Why is the marginal revenue from that 10th diamond less than the price? Because an increase in production by a monopolist has two opposing effects on revenue:
A quantity effect. One more unit is sold, increasing total revenue by the price at which the unit is sold (in this case, +$500).
A price effect. In order to sell that last unit, the monopolist must cut the market price on all units sold. This decreases total revenue (in this case, by 9 × −$50 = −$450).
The quantity effect and the price effect are illustrated by the two shaded areas in panel (a) of Figure 61.2. Increasing diamond sales from 9 to 10 means moving down the demand curve from A to B, reducing the price per diamond from $550 to $500. The green-shaded area represents the quantity effect: De Beers sells the 10th diamond at a price of $500. This is offset, however, by the price effect, represented by the orange-shaded area. In order to sell that 10th diamond, De Beers must reduce the price on all its diamonds from $550 to $500. So it loses 9 × $50 = $450 in revenue, the orange-shaded area. So, as point C indicates, the total effect on revenue of selling one more diamond—the marginal revenue—derived from an increase in diamond sales from 9 to 10 is only $50.
Point C lies on the monopolist’s marginal revenue curve, labeled MR in panel (a) of Figure 61.2 and taken from the last column of Table 61.1. The crucial point about the monopolist’s marginal revenue curve is that it is always below the demand curve. That’s because of the price effect, which means that a monopolist’s marginal revenue from selling an additional unit is always less than the price the monopolist receives for that unit. It is the price effect that creates the wedge between the monopolist’s marginal revenue curve and the demand curve: in order to sell an additional diamond, De Beers must cut the market price on all units sold.
In fact, this wedge exists for any firm that possesses market power, such as an oligopolist, except in the case of price discrimination as explained in Module 63. Having market power means that the firm faces a downward-sloping demand curve. As a result, there will always be a price effect from an increase in output for a firm with market power that charges every customer the same price. So for such a firm, the marginal revenue curve always lies below the demand curve.
Corbis
Take a moment to compare the monopolist’s marginal revenue curve with the marginal revenue curve for a perfectly competitive firm, which has no market power. For such a firm there is no price effect from an increase in output: its marginal revenue curve is simply its horizontal demand curve. So for a perfectly competitive firm, market price and marginal revenue are always equal.
AP® Exam Tip
Past AP® exams have asked questions about why a monopoly's marginal revenue is below its price. Be prepared to explain that the firm must lower its price on all units sold in order to sell more units.

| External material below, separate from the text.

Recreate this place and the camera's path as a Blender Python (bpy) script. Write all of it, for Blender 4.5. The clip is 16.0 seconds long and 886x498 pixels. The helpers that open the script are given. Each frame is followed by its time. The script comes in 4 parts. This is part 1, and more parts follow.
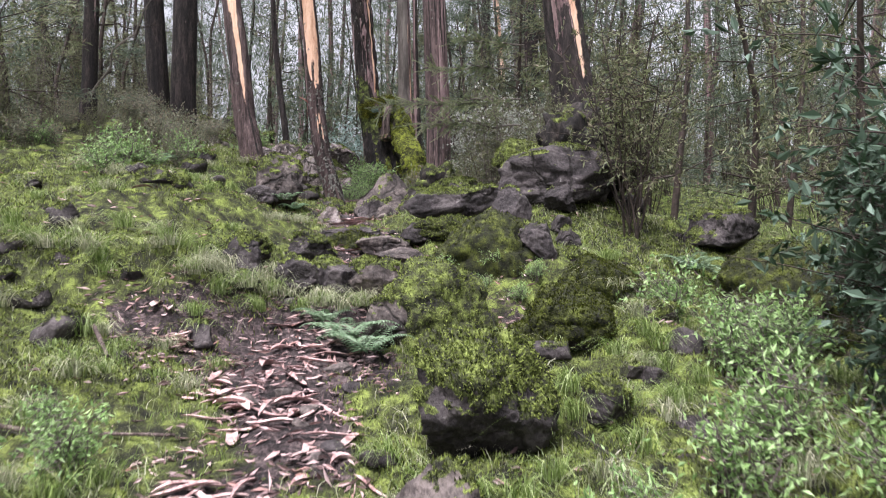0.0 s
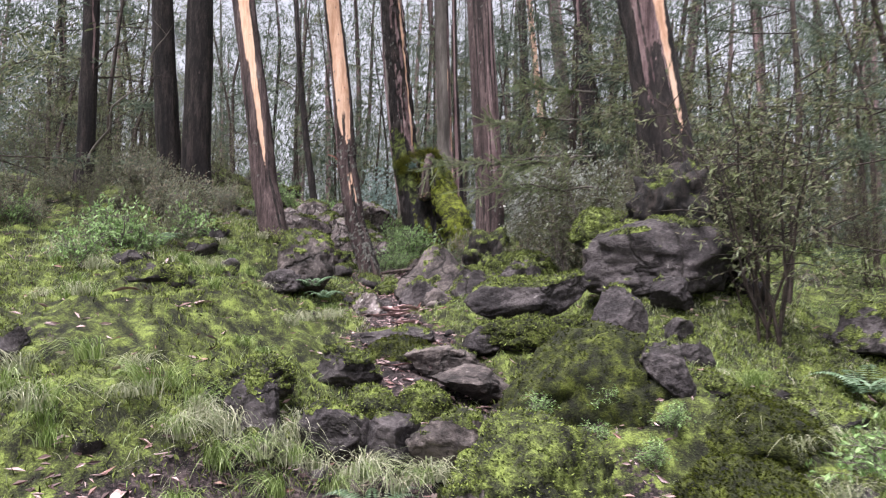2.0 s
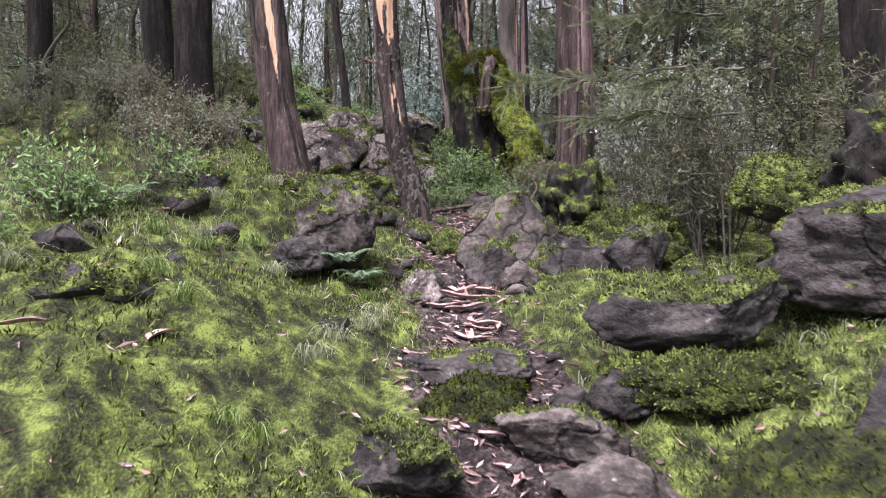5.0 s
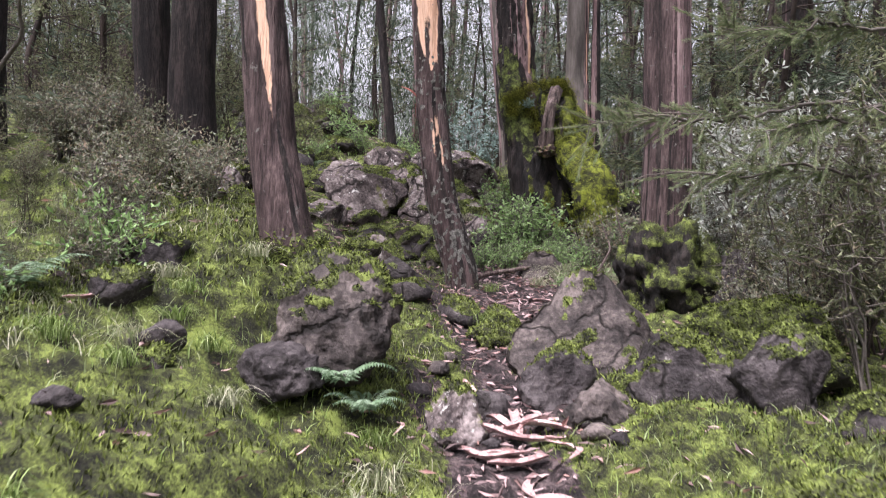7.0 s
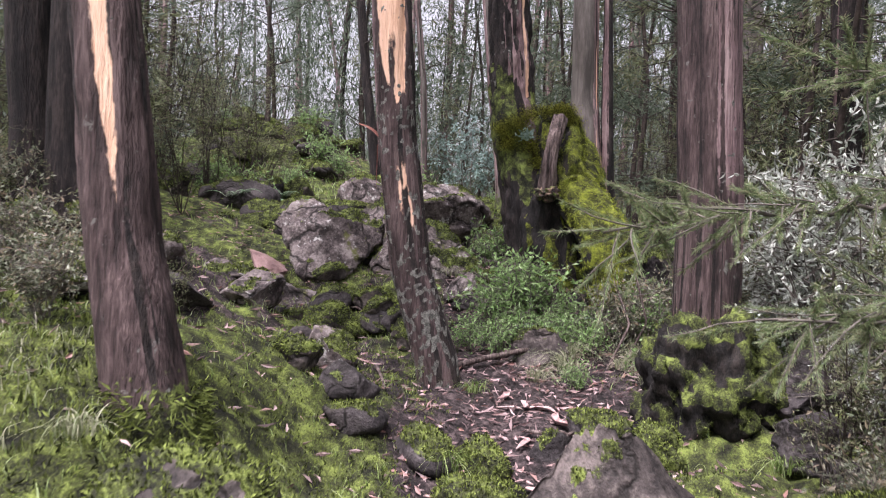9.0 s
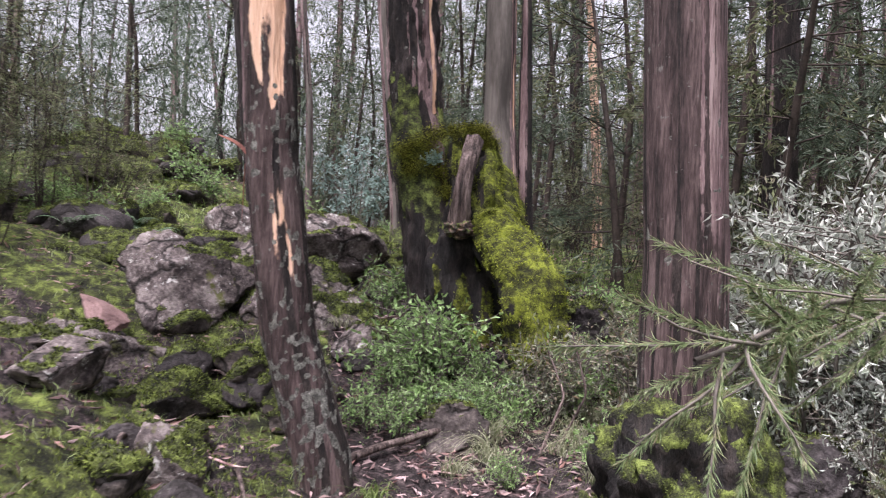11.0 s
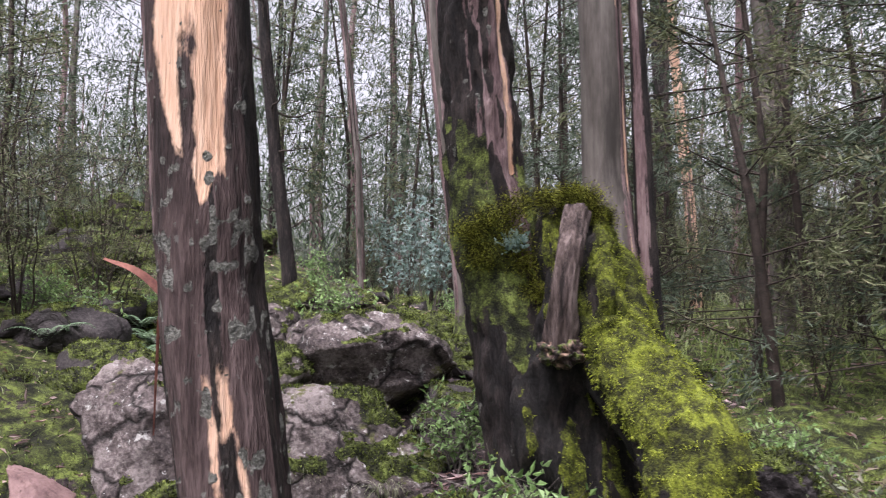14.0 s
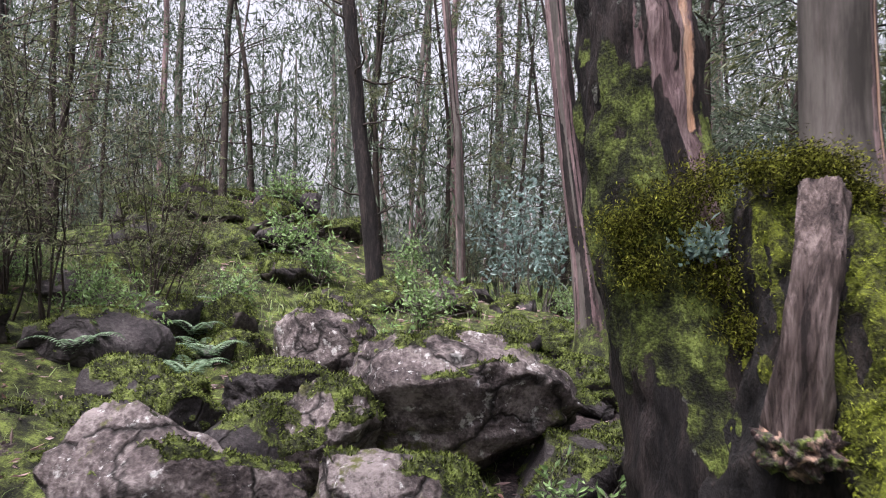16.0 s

To emphasize how the quantity and price effects offset each other for a firm with market power, De Beers’s total revenue curve is shown in panel (b) of Figure 61.2. Notice that it is hill-shaped: as output rises from 0 to 10 diamonds, total revenue increases. This reflects the fact that at low levels of output, the quantity effect is stronger than the price effect: as the monopolist sells more, it has to lower the price on only very few units, so the price effect is small. As output rises beyond 10 diamonds, total revenue actually falls. This reflects the fact that at high levels of output, the price effect is stronger than the quantity effect: as the monopolist sells more, it now has to lower the price on many units of output, making the price effect very large. Correspondingly, the marginal revenue curve lies below zero at output levels above 10 diamonds. For example, an increase in diamond production from 11 to 12 yields only $400 for the 12th diamond, simultaneously reducing the revenue from diamonds 1 through 11 by $550. As a result, the marginal revenue of the 12th diamond is −$150.